Failure to Consider Individual Merits of Case

It is a general principle of administrative law that a regulator must consider the unique facts of each case before it or its decision is subject to reversal. Consistent with this principle, the Securities and Futures Appeals Tribunal has interfered with SFC decisions where it considered that the SFC had pursued its general policy or practice without regard to specific circumstances.

Bad Faith

Another general principle of administrative law is that a regulator must act within the bounds of natural justice. While the Securities and Futures Appeals Tribunal is understandably reluctant to use the "bad faith" label in its published decisions, it has occasionally questioned the motivation behind certain SFC decisions and ruled accordingly.

Of particular significance, in Application 2 of 2004, on an appeal from SFC enforcement action, the Securities and Futures Appeals Tribunal hinted that the SFC had let a history of bad blood between the parties cloud its judgment in handing down penalties that were overly harsh. The tribunal accordingly reduced the penalties from revocations of the two Applicants' licenses to one-month suspensions plus fines of HK$50,000.

Erroneous Findings of Fact

Findings of fact made by the SFC, particularly those which underpin its decisions, may be challenged through the Securities and Futures Appeals Tribunal. Indeed, the tribunal has broad powers to collect evidence including through viva voce witness testimony before the tribunal.

In this regard, the Securities and Futures Appeals Tribunal is on equal footing with the SFC whereas in respect of regulatory policy and the application of such policy, the tribunal is obliged by law to be deferential to the views of the SFC.

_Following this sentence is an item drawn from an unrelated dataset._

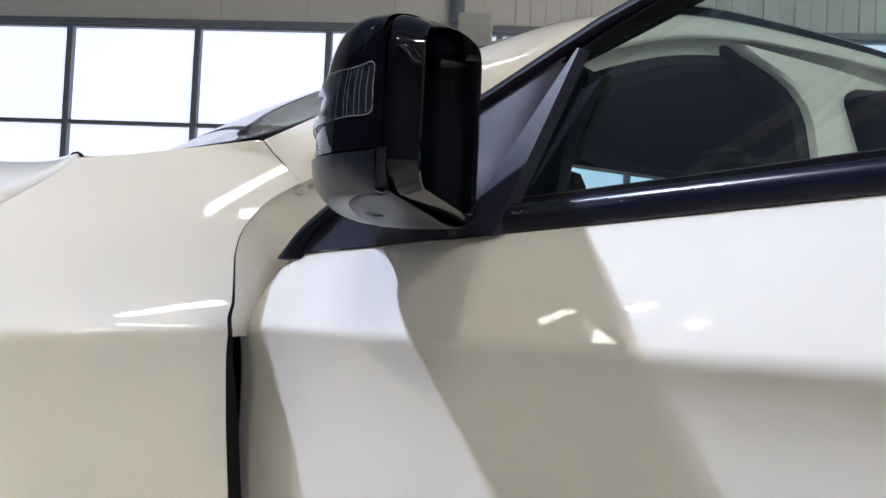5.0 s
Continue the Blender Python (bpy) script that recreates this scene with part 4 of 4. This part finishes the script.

Absence of Specific SFC Rule or Policy

Decisions of the SFC premised on general principles may be more susceptible to successful challenge before the Securities and Futures Appeals Tribunal than decisions premised on specific requirements. This is particularly so where the SFC applies general principles to prohibit conduct where no specific prohibition has been published, the prohibition has not been the subject of public consultation and the desirability of such a prohibition is an issue upon which reasonable men may differ.

In Application 8 of 2006, for instance, SFC enforcement action resulted in a disciplinary sanction against the Applicant for recommending to a client a "locking" strategy. "Locking" involves taking equal long and short positions on a futures contract to avoid margin calls should losses occur.

The Securities and Futures Appeals Tribunal wondered why, if the practice was as deceptive as claimed by the SFC, the SFC had taken no steps "to make it explicit to market participants that this practice will not be tolerated save in exceptional circumstances". The SFC had no answer to this question and so the tribunal reduced the Applicant's sanction. The sanction might have been lifted in its entirety but for the existence of a separate cold-calling finding by the SFC against the Applicant which was not challenged on appeal to the tribunal.

Incorrect Exercise of SFC Discretion

In a handful of cases, applicants for review have successfully challenged SFC decisions on the basis that the SFC has not exercised its discretion correctly. However, challenges of SFC decisions which do not bring out new evidence or new submissions, which do not cast the evidence in a new light and which do not impugn the decision making process of the SFC are difficult (though, as the record shows, not impossible) to mount successfully before the Securities and Futures Appeals Tribunal.

Conclusion

SFC licensed persons who are subject to SFC discipline and who believe the disciplinary decision is wrong may successfully challenge the SFC's decision through the Securities and Futures Appeals Tribunal if it can be shown that the SFC acted unreasonably, in bad faith or otherwise improperly. However, the tribunal is unlikely to overturn an SFC disciplinary decision merely because the SFC licensed person making the appeal disagrees with how the SFC has exercised its discretion.

The content of this article is intended to provide a general guide to the subject matter. Specialist advice should be sought about your specific circumstances.